Classroom, participants listening to the presentation. Black and white photographs of Sibiu are on the wall.

In the absence of verbal language, behaviour can be an indicator of intent.

As working tools offered to the participants, Prof. M Bach highlighted a few aspects:

  • lack of knowledge of certain concepts should not be a basis for classifying an individual as lacking the capacity to exercise
  • cognitive support of others is only a support tool, not a replacement for the individual’s ability to exercise, a replacement for the individual’s personal decisions and preferences
  • the fact that I cannot understand what a person wants to express is not the fault of that person, but of my ability to understand
  • the person’s preferences can be interpreted, they do not have to be expressed verbally/written to be valid;
  • the desire to act can be expressed in a wide variety of ways to demonstrate intent, even through inaction
  • Intention can even be deduced from gestures. However, in most cases, the behaviour of the person with a disability is seen as an indicator of diagnosis rather than intention.

The right to make decisions is a fundamental right, as is the right to have a home, the right to food, without further distinctions.

Being inside the system, having "a factory setting", I had blinders on.  I only saw the law, I didn't see the man.
I didn't understand, beyond the wall of the law, the man. 
Here, having an interaction with you, with Ioana, (disabled person, nonverbal), I changed my perception.

During the three days of the course, the issue of interior design and physical comfort of people in residential homes was raised several times as an indicator of quality of life.
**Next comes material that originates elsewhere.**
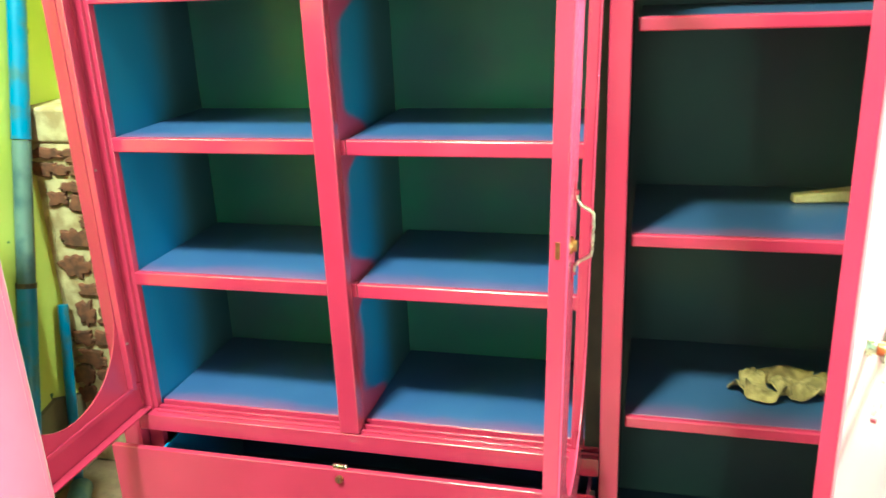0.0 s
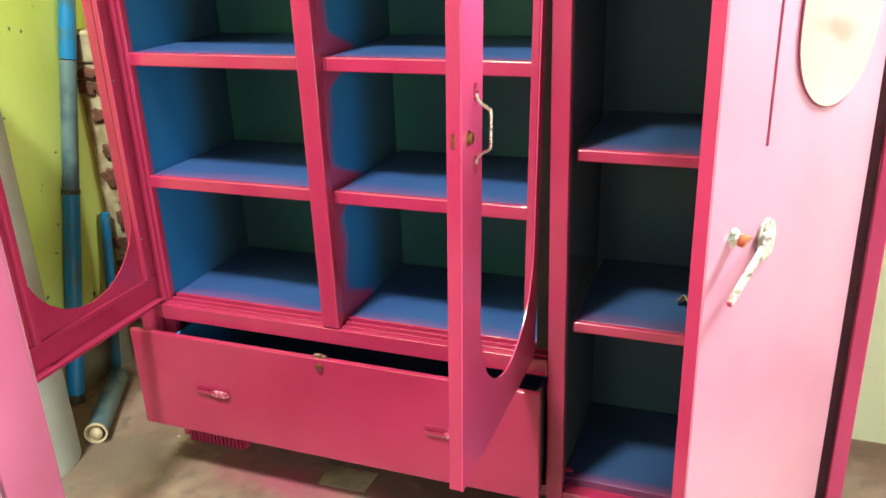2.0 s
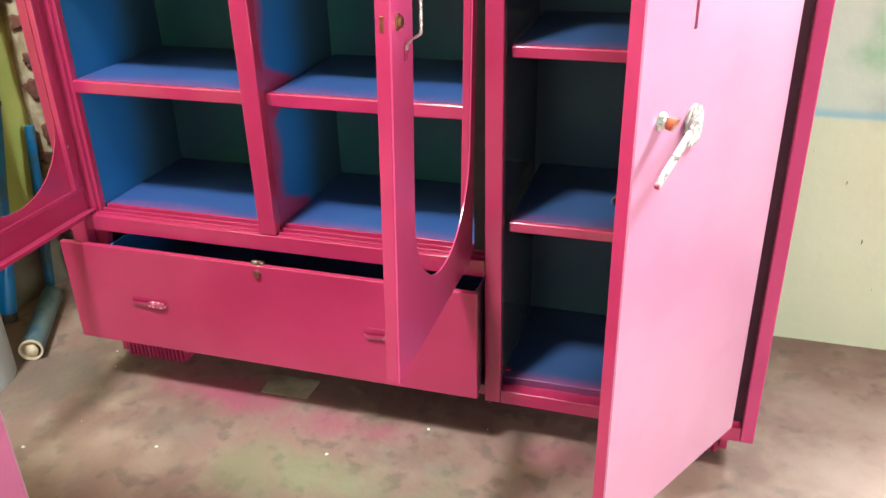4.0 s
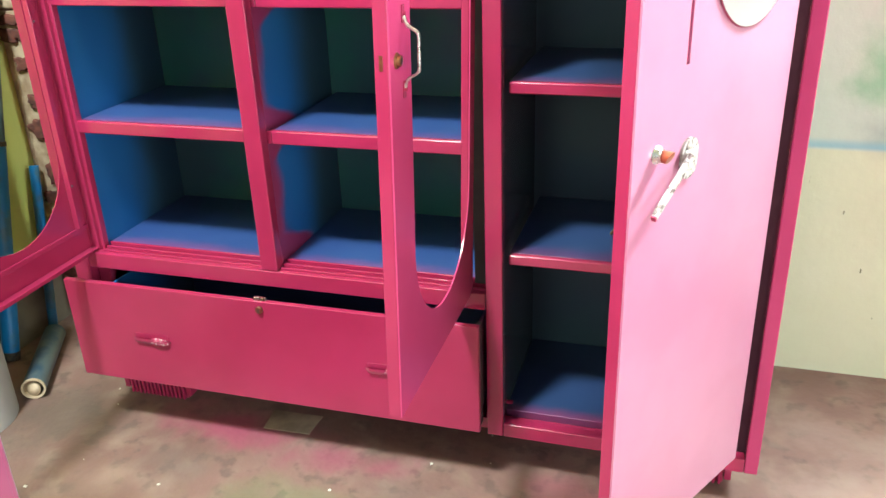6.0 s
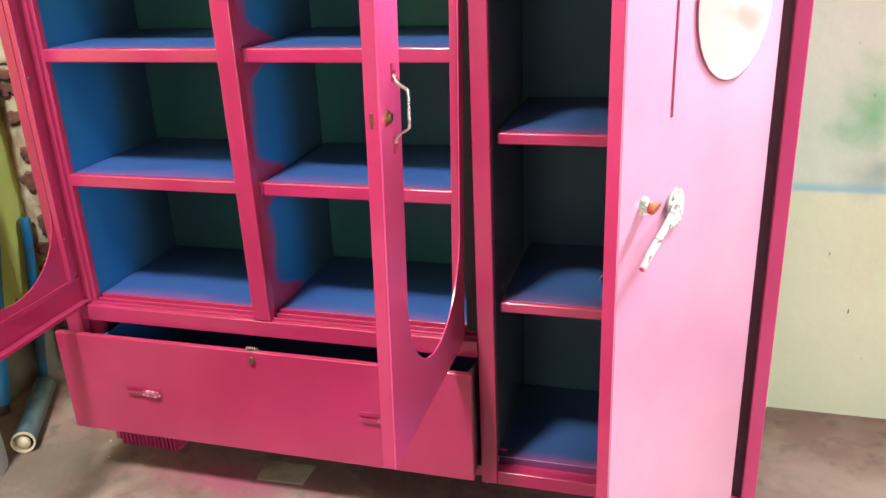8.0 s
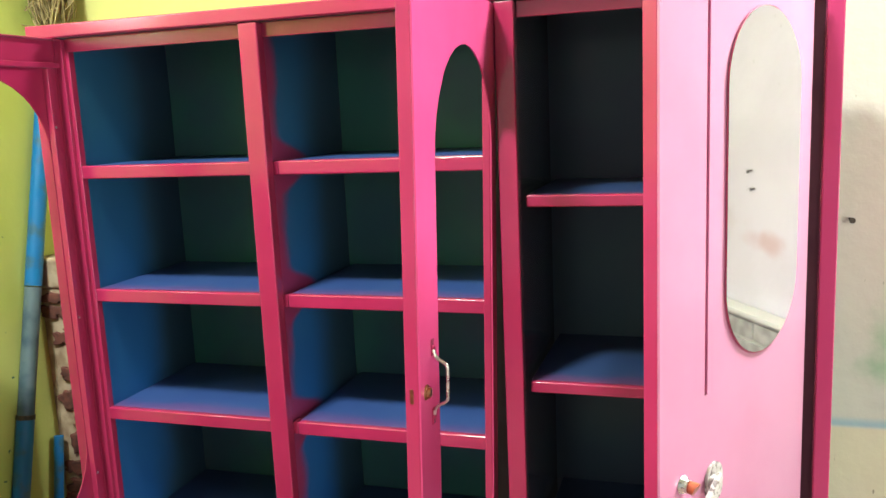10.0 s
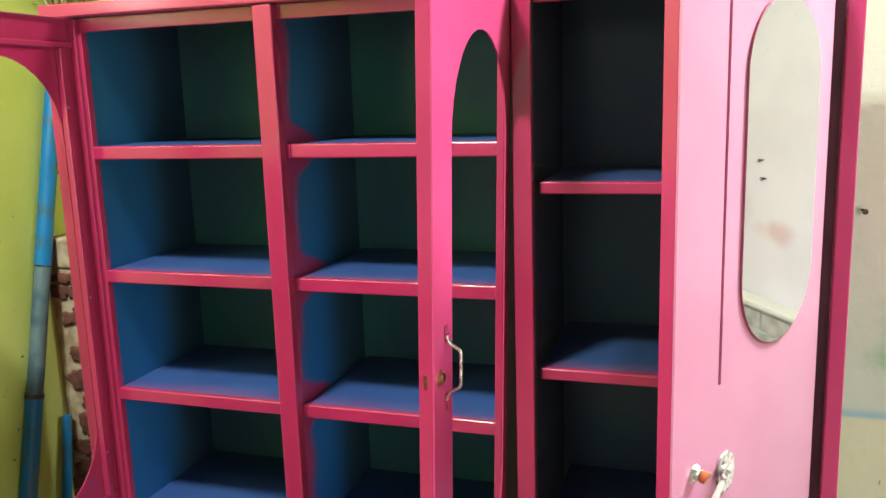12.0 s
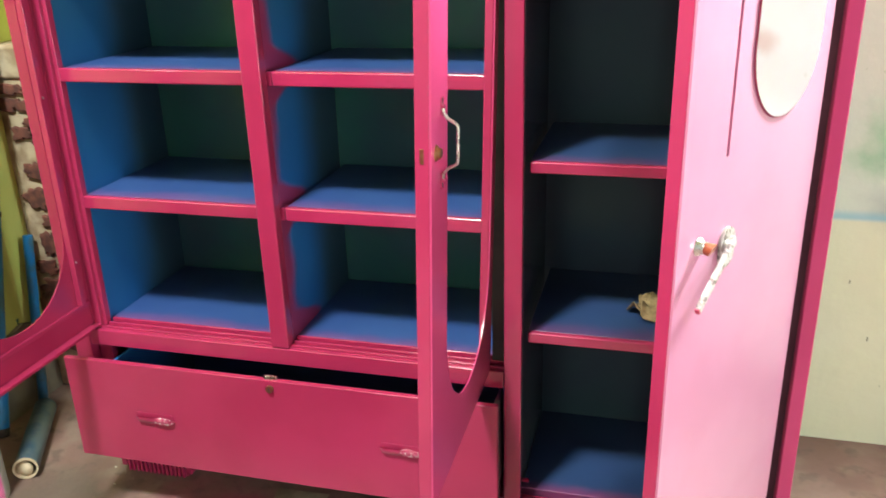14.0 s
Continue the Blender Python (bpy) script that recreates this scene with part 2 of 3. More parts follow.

Both Prof. M. Bach and Georgiana Pascu pointed out that no matter how well equipped a living space may be, if dozens of people live in it, without the right to decide on things that concern them directly, such as what they want to eat or when they want to go out the doors, it is still a form of institutionalisation and violates the principles of the UN Convention on the Rights of Persons with Disabilities.

“Decision-making support and community life support must go hand in hand. We can’t expect things like personal assistance, medical help, assistive devices, financial independence, community relationships to work perfectly in order to take into account a person’s right to decide for themselves. On the contrary. Assistance in communication, support in building a support network, support in interpreting needs and intentions, all these are equally fundamental rights and contribute to achieving the highest possible quality of life for everyone, including people with intellectual and psychosocial disabilities” – Prof. M. Bach (IRIS).

Collaboration – the key word.

The third session of the “Right to Decide – Piloting Regional Initiatives” course concluded with the partners setting the goal for the coming period: to develop the capacity of community NGOs, social service providers, health services and hospitals, public and guardianship authorities, the private sector (e.g. banks, service providers), the judiciary and society in general to recognise, respect and support the right of people with disabilities to enjoy and exercise their equal right to decide.

Together we build this "something" - "something" that comes to replace something very bad, "something" that will take into account entirely the person's wishes and not what we assume is right. 
As long as we consider the person and not the group,
it's bound to be better.

The collaboration between Centre for Legal Resources and Professor Michael Bach on this topic started as early as 2019, since his participation in the international conference- Public Policy for Human Rights, organized by the CLR .

The course “The right to decide – piloting regional initiatives” is organised by the Centre for Legal Resources (CLR) in the framework of the project “Free to decide. Transition from Guardianship to Decision Support for People with Disabilities”, with the financial support of Active Citizens Fund Romania, a programme funded by Iceland, Liechtenstein and Norway through EEA Grants 2014-2021.